Et puis, écrit ICN, la compagnie a effectué un virage à 180 degrés. Les raisons ne sont pas claires, mais le magazine semble suggérer un lien avec le fait qu’à cette même époque —la fin des années 1980— les politiciens américains ont commencé à s'intéresser au sujet, et à s’en inquiéter. Moment charnière : l’intervention du climatologue James Hansen devant le Sénat des États-Unis, en juin 1988.
Dans les décennies qui ont suivi, Exxon a plutôt travaillé à l’avant-garde du déni du climat. Elle a mis ces muscles au service des efforts pour fabriquer le doute sur la réalité du réchauffement climatique que ses propres scientifiques avaient confirmé. Elle a mené un lobbying pour bloquer les actions fédérales et internationales en vue de contrôler les émissions de gaz à effet de serre. Elle a aidé à ériger un vaste édifice de désinformation qui demeure encore aujourd’hui.

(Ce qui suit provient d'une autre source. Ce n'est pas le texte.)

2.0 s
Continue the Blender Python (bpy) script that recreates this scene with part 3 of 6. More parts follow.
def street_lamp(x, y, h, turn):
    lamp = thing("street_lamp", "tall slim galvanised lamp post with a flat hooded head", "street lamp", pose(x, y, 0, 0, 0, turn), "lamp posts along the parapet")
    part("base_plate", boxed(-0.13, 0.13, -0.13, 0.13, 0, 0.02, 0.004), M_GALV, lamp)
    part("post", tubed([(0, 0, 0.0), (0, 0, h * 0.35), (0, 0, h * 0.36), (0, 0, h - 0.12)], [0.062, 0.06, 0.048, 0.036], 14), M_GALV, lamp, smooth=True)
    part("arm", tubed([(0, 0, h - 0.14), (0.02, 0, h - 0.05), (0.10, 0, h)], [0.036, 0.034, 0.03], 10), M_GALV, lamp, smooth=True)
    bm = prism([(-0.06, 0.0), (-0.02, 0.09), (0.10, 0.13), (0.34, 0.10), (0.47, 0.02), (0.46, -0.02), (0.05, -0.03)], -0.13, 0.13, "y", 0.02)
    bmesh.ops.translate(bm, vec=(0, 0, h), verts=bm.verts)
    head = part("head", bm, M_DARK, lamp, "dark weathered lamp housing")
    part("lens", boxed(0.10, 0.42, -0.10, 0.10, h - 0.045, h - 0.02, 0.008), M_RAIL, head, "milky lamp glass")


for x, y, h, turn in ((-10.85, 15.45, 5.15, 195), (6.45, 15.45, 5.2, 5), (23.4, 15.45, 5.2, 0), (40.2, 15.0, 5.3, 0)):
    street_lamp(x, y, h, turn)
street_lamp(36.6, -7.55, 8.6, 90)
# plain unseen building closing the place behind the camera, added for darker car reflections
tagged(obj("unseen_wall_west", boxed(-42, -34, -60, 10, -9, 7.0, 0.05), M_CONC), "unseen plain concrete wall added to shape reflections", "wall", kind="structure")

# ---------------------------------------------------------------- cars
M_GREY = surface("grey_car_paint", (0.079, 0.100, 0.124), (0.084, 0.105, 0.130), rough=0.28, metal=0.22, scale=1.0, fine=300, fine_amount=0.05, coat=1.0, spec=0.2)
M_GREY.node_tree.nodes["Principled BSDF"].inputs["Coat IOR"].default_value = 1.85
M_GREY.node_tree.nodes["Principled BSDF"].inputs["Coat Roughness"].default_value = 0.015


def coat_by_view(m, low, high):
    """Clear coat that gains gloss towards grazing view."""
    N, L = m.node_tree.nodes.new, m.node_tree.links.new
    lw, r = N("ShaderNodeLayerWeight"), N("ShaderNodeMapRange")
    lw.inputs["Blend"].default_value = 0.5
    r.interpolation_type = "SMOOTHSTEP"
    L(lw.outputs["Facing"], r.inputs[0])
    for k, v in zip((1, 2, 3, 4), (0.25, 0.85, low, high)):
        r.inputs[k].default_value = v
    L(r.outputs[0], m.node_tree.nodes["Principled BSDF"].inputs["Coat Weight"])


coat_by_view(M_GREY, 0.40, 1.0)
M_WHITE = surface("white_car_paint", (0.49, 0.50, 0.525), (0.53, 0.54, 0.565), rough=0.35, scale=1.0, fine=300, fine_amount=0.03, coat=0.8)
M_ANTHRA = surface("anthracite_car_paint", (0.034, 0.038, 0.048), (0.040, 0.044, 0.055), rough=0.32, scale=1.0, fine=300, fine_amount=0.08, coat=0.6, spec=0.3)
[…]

Le discours, le même qui avait été mis au point par les firmes de relations publiques pour défendre les compagnies de tabac, était très simple : la science est trop incertaine pour prendre des décisions politiques. Ce discours a notamment été au coeur de la stratégie pour s’opposer à la signature du Protocole de Kyoto en 1997. Dans les mots du PDG d’Exxon d’alors, Lee Raymond : «nous avons besoin de mieux comprendre le problème et, heureusement, nous avons du temps».